Romeo died almost 4 months ago. Not very long but it feels like longer. I still cry sometimes. I think is good even though it hurts, because it means I haven't forgotten him. That I'm not forgetting about him. I felt guilty and sometimes still do wondering if maybe I haven't spent too little time mourning. I got a new kitten 6 weeks ago. I've learned a lot of things. As I watch the kitten do certain things, it allows to me to remember things about Romeo that I had thought I'd forgotten. I am thankful because it tells me I am remembering him, not forgetting him. I've also realized that Valentino, the new cat, isn't going to be like Romeo. I've realized that Romeo was special. Just like Mister and Bubba and Miss Mew and Ellie and Summer and Whitie and so many others that graced the lives of so many of us. They can't be replaced. But Valentino will be himself and whatever that is will be fine. The only thing "good" that's come out of Romeo's death is that it's caused me to cherish every moment with my animals. When Romeo was alive, Juliet, my other cat, did not get the attention she should have gotten. I belonged to Romeo and he wouldn't let her get too close to me when he was in the room. There are no favorites for me anymore because now I realize any of them could be gone in a second. I love and spoil them all with attention.

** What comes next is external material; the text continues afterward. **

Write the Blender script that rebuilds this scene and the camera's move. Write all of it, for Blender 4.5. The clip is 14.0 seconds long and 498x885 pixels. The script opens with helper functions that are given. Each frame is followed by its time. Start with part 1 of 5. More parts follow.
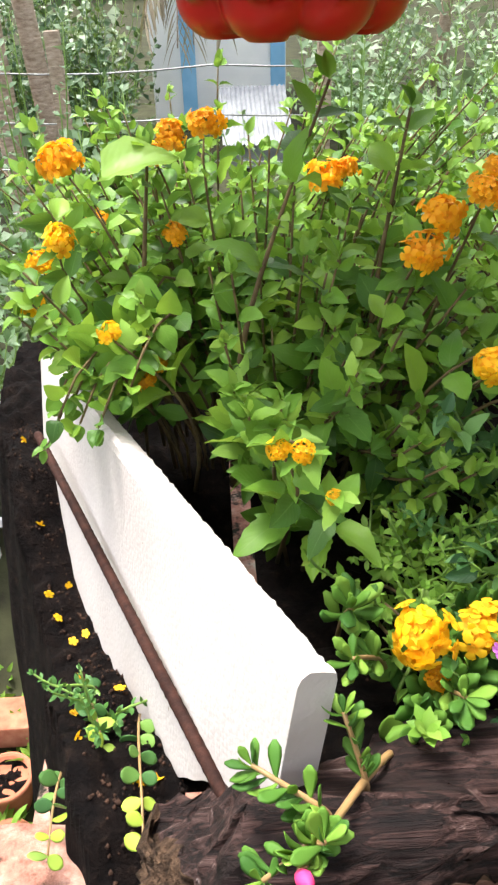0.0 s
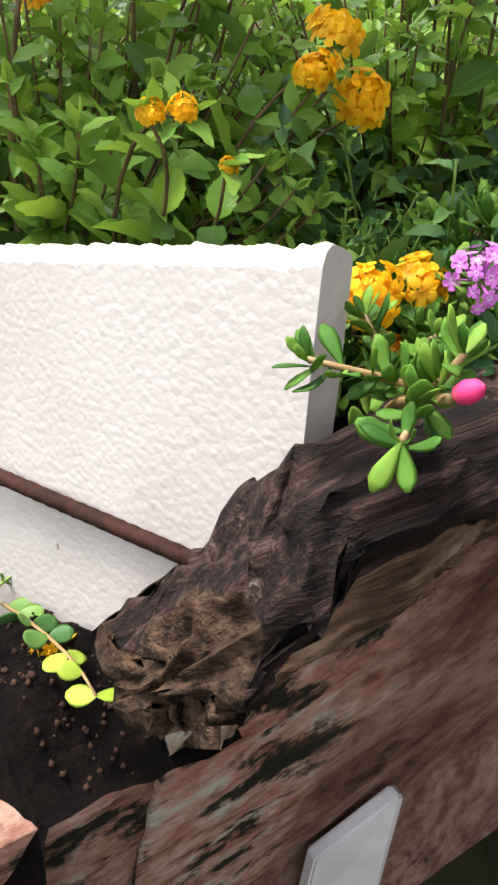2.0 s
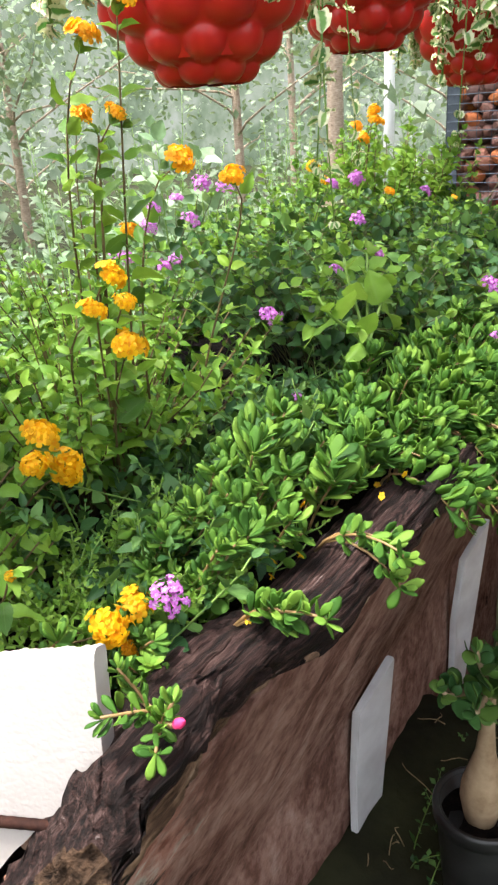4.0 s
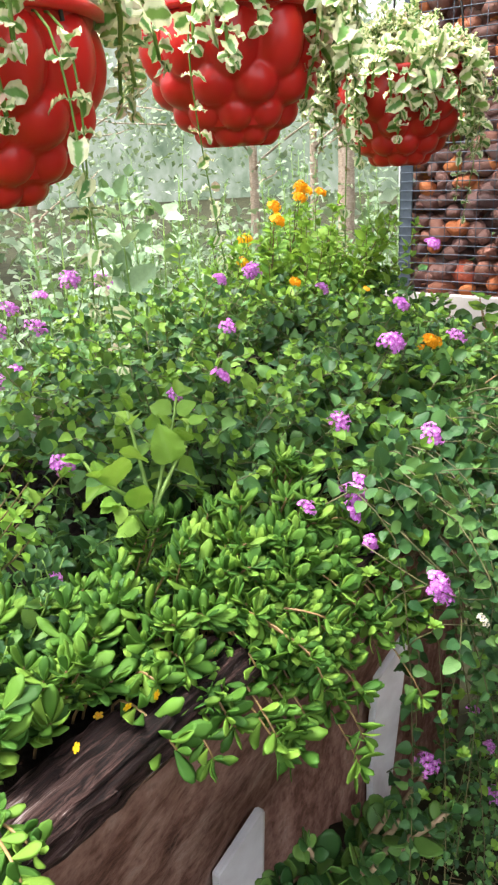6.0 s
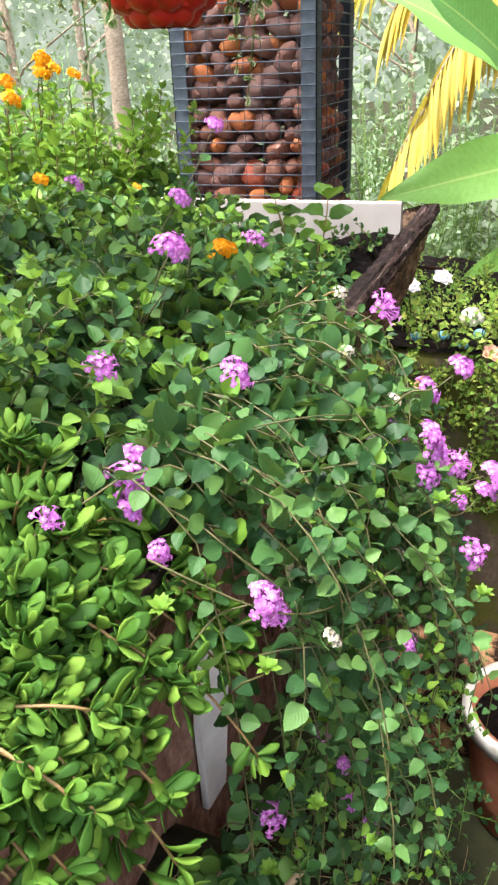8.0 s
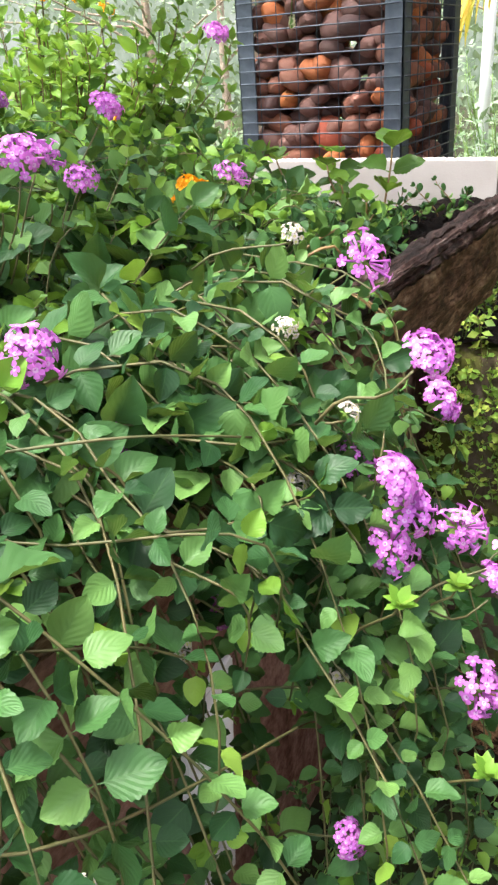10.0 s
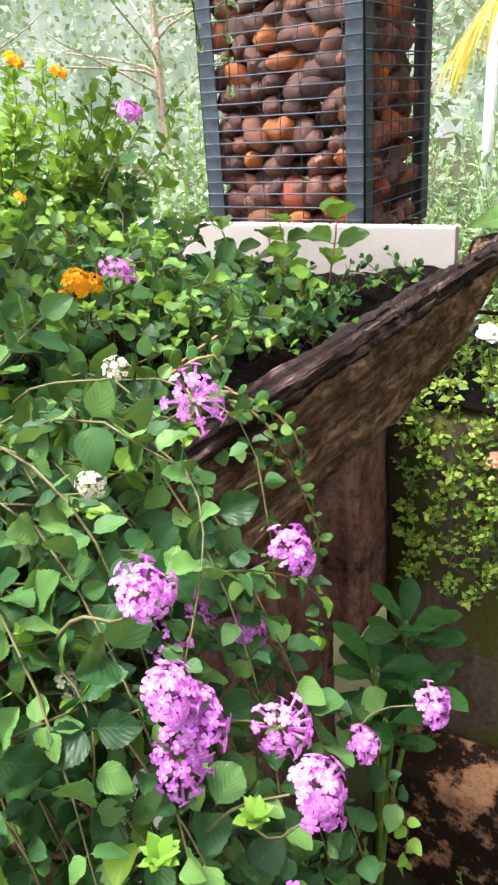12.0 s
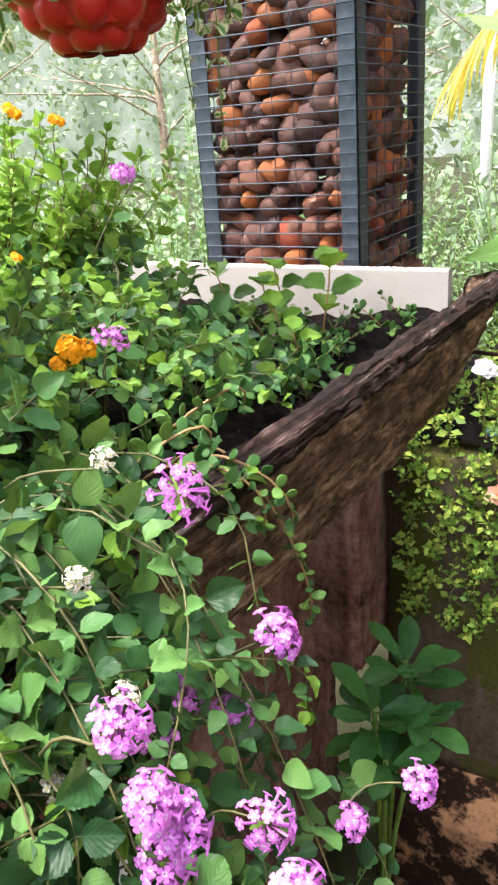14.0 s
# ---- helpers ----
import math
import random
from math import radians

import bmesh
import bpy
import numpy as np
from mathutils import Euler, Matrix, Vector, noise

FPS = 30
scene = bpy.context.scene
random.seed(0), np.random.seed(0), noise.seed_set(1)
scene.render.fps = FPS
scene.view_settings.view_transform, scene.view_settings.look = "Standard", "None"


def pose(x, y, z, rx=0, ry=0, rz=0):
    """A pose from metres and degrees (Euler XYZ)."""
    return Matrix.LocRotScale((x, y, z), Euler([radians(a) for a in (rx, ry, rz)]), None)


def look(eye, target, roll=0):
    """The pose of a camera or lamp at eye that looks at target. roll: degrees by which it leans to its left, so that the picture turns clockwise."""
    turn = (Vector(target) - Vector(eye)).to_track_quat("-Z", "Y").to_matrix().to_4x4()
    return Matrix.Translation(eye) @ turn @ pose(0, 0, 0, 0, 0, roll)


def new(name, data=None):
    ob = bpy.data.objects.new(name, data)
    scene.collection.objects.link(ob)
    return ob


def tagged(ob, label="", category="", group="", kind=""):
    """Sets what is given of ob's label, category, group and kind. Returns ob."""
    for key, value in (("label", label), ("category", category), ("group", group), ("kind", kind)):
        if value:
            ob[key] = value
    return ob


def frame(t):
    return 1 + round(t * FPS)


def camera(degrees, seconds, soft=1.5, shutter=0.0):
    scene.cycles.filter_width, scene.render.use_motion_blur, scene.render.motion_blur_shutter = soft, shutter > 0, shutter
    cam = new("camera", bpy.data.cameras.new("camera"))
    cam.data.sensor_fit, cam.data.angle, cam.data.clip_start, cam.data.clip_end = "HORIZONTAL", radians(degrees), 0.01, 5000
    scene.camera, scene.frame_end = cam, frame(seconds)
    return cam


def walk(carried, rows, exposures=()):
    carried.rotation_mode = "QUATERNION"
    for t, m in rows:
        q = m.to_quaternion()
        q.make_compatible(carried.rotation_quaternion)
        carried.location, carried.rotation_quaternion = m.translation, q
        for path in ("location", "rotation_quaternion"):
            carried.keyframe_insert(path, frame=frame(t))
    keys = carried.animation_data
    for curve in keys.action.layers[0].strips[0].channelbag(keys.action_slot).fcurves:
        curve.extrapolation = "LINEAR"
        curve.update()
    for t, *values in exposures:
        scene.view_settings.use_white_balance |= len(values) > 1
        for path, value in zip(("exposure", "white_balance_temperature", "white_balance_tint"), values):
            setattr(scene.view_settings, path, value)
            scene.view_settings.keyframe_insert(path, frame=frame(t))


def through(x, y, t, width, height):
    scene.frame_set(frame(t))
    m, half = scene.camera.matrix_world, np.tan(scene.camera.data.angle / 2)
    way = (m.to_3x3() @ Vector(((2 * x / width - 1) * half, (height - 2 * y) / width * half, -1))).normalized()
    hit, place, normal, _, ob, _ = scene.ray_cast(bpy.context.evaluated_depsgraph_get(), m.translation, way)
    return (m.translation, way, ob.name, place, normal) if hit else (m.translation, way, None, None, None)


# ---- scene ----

Romeo caused me to love cats again. I grew up with 2 cats but for some reason the relationship was different. I will never forget how Romeo used to "groom" my hair. I will never forget how devoted a cat he was. I will never forget him. I will never stop missing him.
I know this journey for you hasn't been easy. Romeo was the first animal of mine that I'd ever lost. I went to pick him up at the vet's office and thought he was sleeping. Got him home and he was dead. No good bye, no kisses, just gone. It's NOT fair when our babies are taken from us before they've lived a full life. But that's why coming to this site is important. Because people here know what you've gone through and what you're going through.
I can't tell you how it ends because like you, I'm still going through it. But for me, I know I'll always have the memories, unless I get senile. As long as the memories live in me, Romeo lives in me.
Best of luck to you.
Steve
Steph
Mar 26 2005, 12:51 AM
Hi Jason,
I am so sorry that you are going through this. I had trouble too. My boyfriend, my friends, my mother - nobody seemed to want to talk about her, or seemed to miss her much after a few weeks. It was so tough because everyone just went on with life, and I was there with a huge ripping hole in my heart.
It does get better, but it takes quite a long time.
Take care - Steph
Steph
Mar 26 2005, 12:54 AM
Just wanted to add: I don't think the grief ever "ends". Not from where I see it, but life just adapts. The sadness remains, but other things are there too. Other life experiences will put what feels like a bandage over a gaping wound.
I think we will always miss them, and certain aspects of losing them will always make us feel very sad, but it stops being all encompassing.